Computing power is no longer the only benchmark that matters in supercomputing. Energy efficiency, as measured in performance per watt, is the key metric for the Green 500 list, which highlights the systems that combine power and efficiency. The Green 500 was established as a counterpoint to the Top500 list of the most powerful supercomputers.

Debuting at number one on the June 2013 Green 500 list is the Eurora supercomputer, with 3.208 gigaflops per watt.  This result tops the energy efficiency record it set earlier this year of 3.15 gigaflops per watt. The Top500 number one Milkyway-2 (Tianhe-2) is ranked number 31 on the Green500, with 1.9 gigaflops per watt. The common feature the two systems is a heterogeneous approach, that combines two or more types of processing elements together, such as a traditional processor or central processing unit (CPU) combined with a graphical processing unit (GPU) or coprocessor.

Gigaflops per watt

“Overall, the performance of machines on the Green500 List has increased at a higher rate than their power consumption," said Wu Feng, founder of the Green500. "That's why the machines' efficiencies are going up." 
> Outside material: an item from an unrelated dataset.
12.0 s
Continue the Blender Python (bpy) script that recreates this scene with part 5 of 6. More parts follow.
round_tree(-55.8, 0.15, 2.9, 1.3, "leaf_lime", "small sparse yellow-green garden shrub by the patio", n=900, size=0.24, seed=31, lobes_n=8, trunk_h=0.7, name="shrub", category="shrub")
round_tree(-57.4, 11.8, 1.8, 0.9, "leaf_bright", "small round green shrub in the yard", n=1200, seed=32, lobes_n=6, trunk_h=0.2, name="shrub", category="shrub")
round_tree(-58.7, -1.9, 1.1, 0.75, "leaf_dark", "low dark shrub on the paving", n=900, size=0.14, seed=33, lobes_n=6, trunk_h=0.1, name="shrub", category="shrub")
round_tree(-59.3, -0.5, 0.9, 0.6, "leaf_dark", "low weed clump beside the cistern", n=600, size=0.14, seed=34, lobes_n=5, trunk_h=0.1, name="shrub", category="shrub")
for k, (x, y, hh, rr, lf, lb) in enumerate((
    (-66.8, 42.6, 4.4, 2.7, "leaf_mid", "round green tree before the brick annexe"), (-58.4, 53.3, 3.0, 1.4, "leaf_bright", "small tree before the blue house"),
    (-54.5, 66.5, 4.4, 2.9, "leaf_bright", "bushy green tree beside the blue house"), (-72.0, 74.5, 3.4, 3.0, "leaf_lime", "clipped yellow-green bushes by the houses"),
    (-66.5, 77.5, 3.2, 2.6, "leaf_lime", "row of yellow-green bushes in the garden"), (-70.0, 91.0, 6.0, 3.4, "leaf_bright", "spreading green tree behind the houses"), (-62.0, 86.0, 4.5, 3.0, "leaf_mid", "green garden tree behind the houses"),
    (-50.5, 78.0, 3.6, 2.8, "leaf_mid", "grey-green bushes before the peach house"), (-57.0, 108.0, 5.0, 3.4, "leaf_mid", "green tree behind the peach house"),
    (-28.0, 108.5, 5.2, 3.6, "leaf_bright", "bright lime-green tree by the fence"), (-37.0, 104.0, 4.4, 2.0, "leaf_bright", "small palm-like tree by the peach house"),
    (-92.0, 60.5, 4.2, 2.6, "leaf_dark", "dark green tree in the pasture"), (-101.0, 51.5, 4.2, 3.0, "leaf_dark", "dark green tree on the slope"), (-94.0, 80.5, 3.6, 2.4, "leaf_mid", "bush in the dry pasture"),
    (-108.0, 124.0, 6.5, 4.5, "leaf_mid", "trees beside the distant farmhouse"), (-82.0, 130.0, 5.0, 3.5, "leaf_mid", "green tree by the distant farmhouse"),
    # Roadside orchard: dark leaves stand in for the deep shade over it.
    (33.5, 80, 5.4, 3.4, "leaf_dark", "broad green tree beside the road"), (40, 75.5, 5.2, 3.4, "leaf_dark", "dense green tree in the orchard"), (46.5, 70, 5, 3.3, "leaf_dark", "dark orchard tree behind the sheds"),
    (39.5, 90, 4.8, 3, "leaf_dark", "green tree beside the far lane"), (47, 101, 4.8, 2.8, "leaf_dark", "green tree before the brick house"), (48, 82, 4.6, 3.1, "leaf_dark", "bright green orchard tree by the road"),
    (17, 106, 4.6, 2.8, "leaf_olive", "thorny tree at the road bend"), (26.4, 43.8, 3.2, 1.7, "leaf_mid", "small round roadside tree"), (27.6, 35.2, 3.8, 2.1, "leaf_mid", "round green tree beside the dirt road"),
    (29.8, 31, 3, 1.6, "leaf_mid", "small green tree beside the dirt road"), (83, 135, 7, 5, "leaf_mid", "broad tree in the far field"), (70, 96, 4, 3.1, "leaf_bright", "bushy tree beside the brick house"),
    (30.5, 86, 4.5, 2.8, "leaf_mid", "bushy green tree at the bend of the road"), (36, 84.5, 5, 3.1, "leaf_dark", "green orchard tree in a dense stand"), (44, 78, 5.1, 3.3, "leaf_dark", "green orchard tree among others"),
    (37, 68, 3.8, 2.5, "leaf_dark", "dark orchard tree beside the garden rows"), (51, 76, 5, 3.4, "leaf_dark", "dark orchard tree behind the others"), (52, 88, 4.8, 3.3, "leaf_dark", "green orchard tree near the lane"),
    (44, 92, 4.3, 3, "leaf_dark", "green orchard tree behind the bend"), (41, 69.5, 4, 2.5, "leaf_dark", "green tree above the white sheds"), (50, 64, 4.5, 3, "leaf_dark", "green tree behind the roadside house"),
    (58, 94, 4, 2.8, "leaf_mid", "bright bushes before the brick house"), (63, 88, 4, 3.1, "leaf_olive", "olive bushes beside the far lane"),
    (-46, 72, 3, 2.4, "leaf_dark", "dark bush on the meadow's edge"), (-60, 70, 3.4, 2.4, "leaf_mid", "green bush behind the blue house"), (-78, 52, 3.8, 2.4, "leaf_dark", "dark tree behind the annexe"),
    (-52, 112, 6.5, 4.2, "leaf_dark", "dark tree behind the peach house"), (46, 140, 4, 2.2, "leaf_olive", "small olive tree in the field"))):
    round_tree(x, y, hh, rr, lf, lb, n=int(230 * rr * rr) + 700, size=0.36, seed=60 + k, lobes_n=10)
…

The second spot on the Green500 belongs to Aurora Tigon, coming in at 3.179 gigalops per watt. Euora and Aurora Tigon are manufactured by Eurotech, and improve upon the previous greenest supercomputer in the world by nearly 30 percent. The top two spots are also powered by NVIDIA Kepler K20 GPU accelerators.

IBM BlueGene/Q systems are predominant though the 28th spot in the Green 500 list, with six in the top 10. The IBM Vulcan jumped 57 spots on the Top500 June 2013 list, and was ranked 13th on the Green 500 at 2.177 gigaflops per watt.

MEGAwatts

The top 10 most powerful supercomputers in the world, according to the June 2013 Top500 list, consume an aggregate 62.7 megawatts of power. The top 10 supercomputers combined on the Green 500 don't even reach 1 megawatt. With the DARPA’s goal of an exascale supercomputer within a power envelope of 20 megawatts, extrapolating Beacon, the previous number one supercomputer on the Green500, to exascale results in a 408 MW machine.

Seeking to raise the awareness in energy efficiency of supercomputing, the 13th edition of the Green500 list marks the Green500’s first use of new energy measurement methodologies developed in tandem with the Energy Efficient High Performance Computing Working Group, Top500, and The Green Grid.